— Begin INFORMATION PROVIDED —
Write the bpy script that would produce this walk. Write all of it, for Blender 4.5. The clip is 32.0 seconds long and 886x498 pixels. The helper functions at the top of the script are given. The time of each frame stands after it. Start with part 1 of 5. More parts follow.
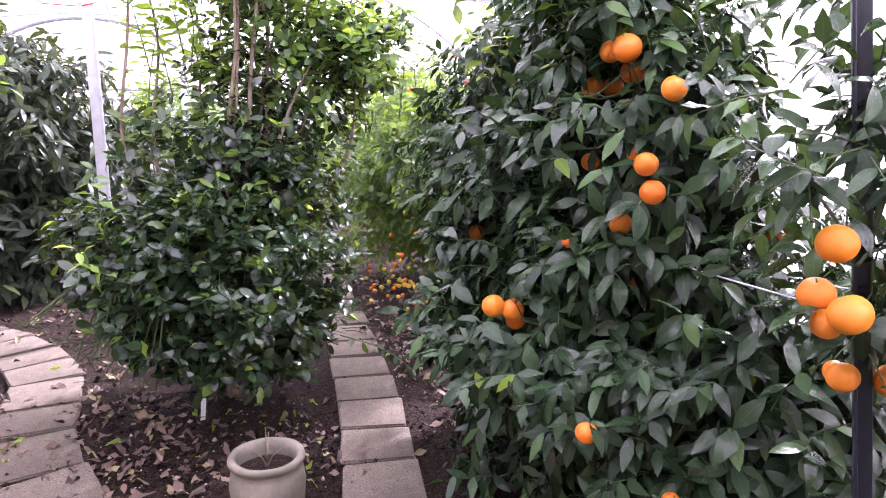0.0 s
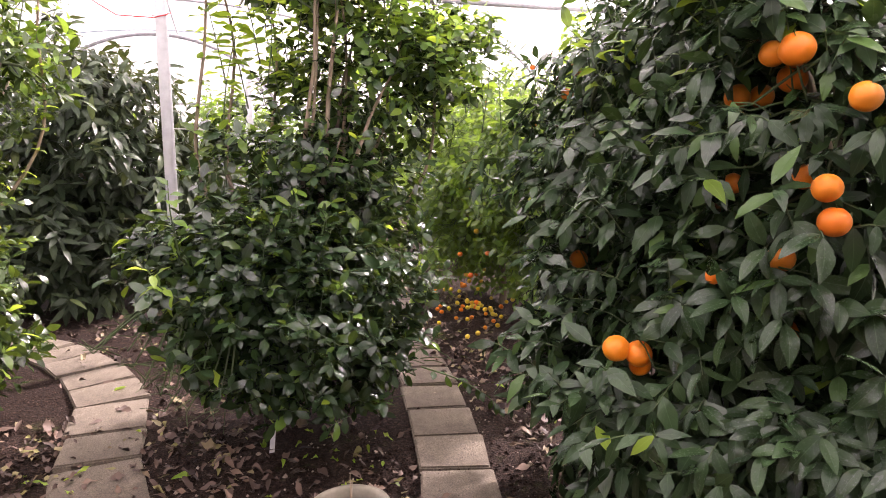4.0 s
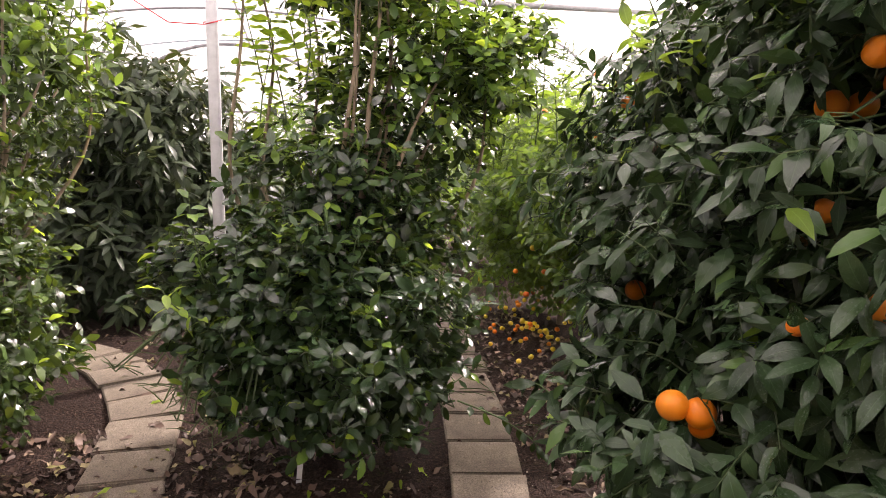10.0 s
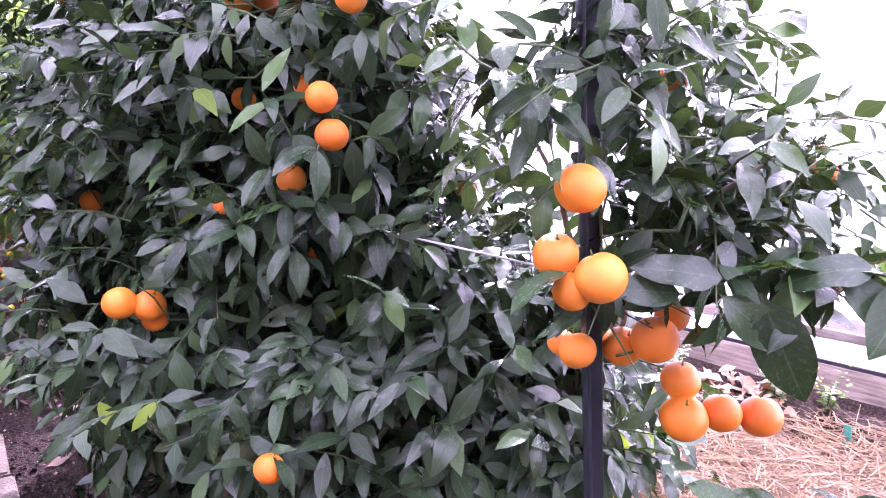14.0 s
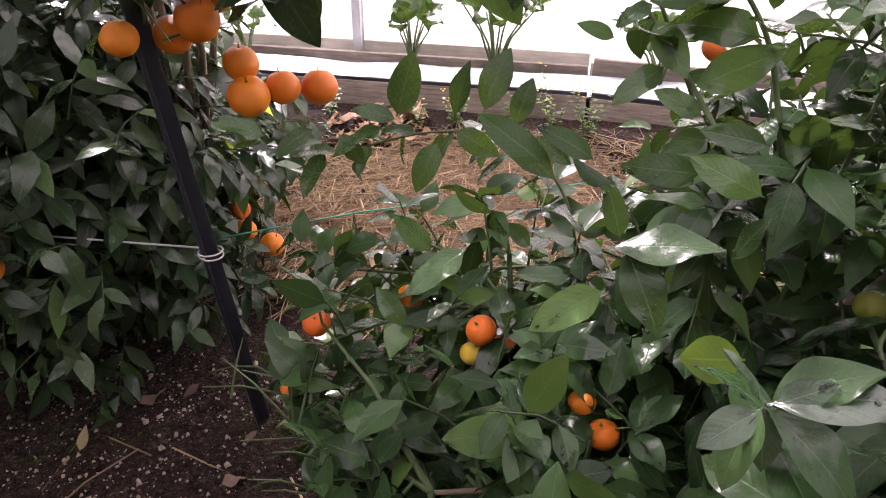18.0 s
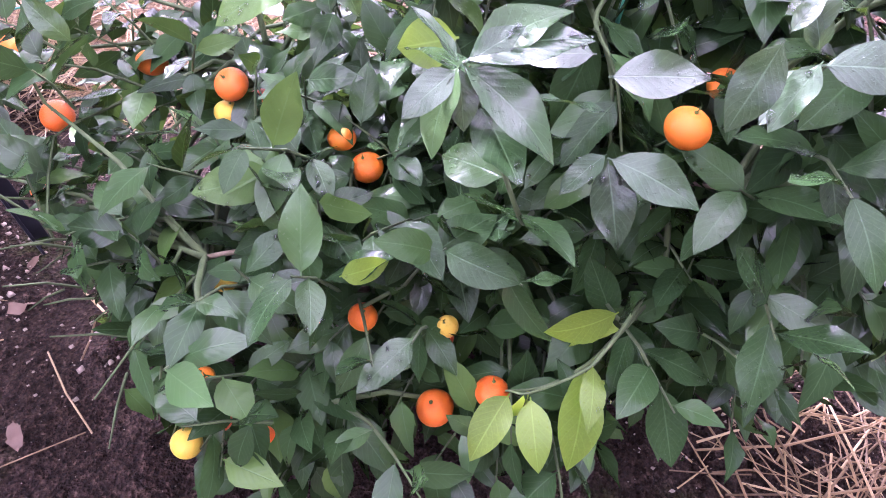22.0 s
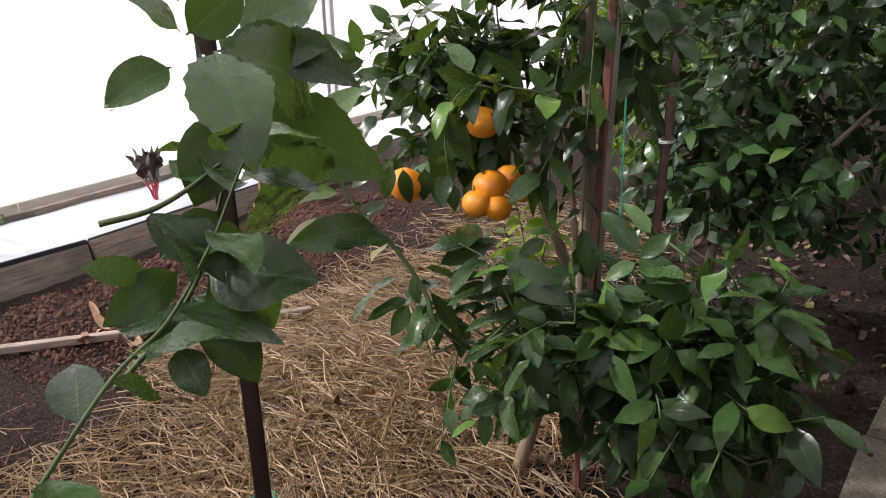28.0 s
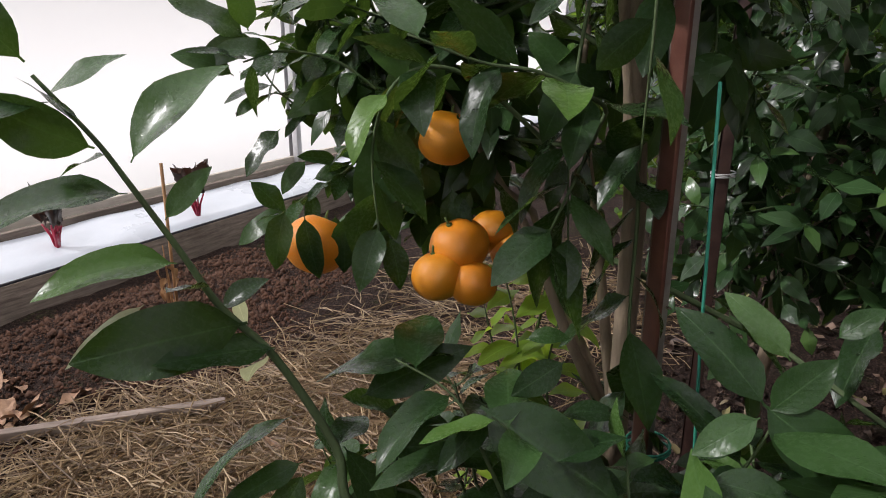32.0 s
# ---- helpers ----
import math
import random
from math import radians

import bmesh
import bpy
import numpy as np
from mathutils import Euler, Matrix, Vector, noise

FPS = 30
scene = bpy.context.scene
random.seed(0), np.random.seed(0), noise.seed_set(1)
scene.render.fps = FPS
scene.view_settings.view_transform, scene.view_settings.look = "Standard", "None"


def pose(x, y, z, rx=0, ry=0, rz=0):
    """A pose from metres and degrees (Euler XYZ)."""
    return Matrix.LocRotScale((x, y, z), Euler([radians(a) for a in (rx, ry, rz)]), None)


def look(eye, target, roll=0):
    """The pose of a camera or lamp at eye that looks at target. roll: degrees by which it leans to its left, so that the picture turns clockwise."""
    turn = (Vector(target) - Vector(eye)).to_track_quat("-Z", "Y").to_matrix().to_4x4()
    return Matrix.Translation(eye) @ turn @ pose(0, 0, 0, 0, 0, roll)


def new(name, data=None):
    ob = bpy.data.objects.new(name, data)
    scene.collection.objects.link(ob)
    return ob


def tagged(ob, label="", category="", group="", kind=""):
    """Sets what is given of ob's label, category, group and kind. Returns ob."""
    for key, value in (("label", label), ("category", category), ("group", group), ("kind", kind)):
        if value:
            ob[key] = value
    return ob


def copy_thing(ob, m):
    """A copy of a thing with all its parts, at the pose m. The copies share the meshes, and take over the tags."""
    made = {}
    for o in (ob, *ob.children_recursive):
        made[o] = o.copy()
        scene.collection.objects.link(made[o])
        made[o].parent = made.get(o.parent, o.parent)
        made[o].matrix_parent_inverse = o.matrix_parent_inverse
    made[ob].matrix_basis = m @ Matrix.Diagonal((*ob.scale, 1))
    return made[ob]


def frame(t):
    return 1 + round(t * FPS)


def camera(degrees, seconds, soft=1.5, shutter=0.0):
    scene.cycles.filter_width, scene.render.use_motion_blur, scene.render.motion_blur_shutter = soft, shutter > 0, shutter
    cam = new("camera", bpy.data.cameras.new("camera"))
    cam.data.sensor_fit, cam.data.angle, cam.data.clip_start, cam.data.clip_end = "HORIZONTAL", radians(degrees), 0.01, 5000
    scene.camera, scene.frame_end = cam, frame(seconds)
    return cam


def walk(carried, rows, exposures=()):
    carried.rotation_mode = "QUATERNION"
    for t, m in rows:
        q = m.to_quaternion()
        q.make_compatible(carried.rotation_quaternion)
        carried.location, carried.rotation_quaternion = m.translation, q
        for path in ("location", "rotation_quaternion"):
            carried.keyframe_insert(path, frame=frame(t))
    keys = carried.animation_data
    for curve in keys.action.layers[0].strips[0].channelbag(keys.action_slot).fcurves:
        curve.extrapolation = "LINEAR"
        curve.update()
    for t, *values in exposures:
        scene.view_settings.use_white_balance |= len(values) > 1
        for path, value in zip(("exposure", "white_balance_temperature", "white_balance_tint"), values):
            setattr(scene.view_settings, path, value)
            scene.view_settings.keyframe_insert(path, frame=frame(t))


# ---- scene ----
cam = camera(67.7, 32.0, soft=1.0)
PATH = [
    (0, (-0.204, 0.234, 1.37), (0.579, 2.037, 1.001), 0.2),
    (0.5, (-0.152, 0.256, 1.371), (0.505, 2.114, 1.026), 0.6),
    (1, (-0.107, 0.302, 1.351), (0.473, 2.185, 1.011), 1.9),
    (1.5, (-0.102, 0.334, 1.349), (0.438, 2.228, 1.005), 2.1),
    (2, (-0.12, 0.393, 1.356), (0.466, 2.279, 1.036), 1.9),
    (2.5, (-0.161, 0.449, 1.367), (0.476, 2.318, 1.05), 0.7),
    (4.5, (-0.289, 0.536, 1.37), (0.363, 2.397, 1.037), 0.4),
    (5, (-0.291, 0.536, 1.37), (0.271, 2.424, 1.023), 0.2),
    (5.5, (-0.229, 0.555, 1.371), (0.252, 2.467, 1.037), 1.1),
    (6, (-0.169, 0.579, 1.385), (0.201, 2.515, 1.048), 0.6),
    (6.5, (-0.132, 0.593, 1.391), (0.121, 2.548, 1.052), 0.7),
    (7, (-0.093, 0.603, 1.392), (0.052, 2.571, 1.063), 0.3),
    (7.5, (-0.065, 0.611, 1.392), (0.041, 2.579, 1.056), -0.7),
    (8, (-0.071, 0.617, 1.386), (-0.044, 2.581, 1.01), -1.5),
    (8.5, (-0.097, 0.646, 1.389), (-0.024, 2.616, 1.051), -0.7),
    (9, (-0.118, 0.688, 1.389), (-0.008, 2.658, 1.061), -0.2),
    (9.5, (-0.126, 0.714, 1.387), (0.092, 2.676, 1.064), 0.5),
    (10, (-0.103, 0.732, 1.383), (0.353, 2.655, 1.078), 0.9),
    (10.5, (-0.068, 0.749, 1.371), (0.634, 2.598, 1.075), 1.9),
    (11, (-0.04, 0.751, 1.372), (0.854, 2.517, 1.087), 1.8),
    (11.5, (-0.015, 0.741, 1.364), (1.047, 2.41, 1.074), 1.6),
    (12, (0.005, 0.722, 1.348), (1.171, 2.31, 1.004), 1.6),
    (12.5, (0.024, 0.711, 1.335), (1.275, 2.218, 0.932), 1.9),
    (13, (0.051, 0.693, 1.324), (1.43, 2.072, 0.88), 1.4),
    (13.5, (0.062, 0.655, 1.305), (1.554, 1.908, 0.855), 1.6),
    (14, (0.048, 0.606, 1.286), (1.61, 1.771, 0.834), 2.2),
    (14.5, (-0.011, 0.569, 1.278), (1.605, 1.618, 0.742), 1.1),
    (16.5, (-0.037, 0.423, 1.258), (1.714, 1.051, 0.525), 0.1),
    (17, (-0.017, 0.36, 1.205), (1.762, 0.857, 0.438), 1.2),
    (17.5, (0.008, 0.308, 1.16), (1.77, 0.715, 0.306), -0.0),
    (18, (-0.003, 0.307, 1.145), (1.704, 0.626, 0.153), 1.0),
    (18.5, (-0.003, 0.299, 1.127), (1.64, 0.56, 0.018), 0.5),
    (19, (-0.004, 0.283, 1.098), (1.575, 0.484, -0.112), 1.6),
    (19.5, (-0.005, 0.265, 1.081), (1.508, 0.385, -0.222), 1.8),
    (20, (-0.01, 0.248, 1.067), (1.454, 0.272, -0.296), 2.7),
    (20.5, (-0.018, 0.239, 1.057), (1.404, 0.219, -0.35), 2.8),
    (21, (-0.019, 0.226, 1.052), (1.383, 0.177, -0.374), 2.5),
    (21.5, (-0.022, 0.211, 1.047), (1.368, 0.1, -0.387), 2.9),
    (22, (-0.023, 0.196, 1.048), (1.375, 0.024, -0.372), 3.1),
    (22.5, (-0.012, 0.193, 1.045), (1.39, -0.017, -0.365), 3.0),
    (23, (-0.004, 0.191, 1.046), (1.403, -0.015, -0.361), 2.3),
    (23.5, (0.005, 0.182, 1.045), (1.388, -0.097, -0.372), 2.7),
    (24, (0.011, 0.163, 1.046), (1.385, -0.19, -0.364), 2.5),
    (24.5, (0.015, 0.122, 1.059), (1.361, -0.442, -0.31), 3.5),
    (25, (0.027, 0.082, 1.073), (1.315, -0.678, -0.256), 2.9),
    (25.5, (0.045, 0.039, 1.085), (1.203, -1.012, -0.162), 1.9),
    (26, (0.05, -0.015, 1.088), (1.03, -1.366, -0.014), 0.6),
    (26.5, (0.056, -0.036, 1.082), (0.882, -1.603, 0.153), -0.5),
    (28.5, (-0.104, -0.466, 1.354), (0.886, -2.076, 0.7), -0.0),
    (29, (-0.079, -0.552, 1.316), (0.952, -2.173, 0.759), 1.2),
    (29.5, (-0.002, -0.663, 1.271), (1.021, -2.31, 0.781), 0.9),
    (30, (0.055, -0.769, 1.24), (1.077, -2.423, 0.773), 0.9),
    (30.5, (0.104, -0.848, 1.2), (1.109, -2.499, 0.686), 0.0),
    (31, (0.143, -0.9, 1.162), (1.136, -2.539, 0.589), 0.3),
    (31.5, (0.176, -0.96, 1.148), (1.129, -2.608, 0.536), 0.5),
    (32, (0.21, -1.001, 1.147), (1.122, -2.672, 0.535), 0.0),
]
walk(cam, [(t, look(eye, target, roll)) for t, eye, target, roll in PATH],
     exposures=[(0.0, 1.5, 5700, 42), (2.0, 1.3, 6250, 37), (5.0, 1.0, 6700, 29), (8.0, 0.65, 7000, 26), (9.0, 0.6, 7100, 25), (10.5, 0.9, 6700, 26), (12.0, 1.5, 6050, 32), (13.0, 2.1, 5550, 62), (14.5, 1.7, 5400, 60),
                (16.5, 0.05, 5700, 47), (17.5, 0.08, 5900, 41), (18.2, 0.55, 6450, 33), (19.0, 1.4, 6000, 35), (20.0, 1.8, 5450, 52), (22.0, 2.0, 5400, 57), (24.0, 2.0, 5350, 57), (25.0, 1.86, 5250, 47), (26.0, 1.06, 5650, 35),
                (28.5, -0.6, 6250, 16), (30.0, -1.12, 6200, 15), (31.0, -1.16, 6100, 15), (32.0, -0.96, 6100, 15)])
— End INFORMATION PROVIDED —
» **WORK TO BE COMPLETED**
Give again, word for word, every line from the top of the data above to the line holding "turn = (Vector(target)", inclusive, with the pictures left out.

» **ANSWER TO THE PROBLEM**
Write the bpy script that would produce this walk. Write all of it, for Blender 4.5. The clip is 32.0 seconds long and 886x498 pixels. The helper functions at the top of the script are given. The time of each frame stands after it. Start with part 1 of 5. More parts follow.
0.0 s
4.0 s
10.0 s
14.0 s
18.0 s
22.0 s
28.0 s
32.0 s
# ---- helpers ----
import math
import random
from math import radians

import bmesh
import bpy
import numpy as np
from mathutils import Euler, Matrix, Vector, noise

FPS = 30
scene = bpy.context.scene
random.seed(0), np.random.seed(0), noise.seed_set(1)
scene.render.fps = FPS
scene.view_settings.view_transform, scene.view_settings.look = "Standard", "None"


def pose(x, y, z, rx=0, ry=0, rz=0):
    """A pose from metres and degrees (Euler XYZ)."""
    return Matrix.LocRotScale((x, y, z), Euler([radians(a) for a in (rx, ry, rz)]), None)


def look(eye, target, roll=0):
    """The pose of a camera or lamp at eye that looks at target. roll: degrees by which it leans to its left, so that the picture turns clockwise."""
    turn = (Vector(target) - Vector(eye)).to_track_quat("-Z", "Y").to_matrix().to_4x4()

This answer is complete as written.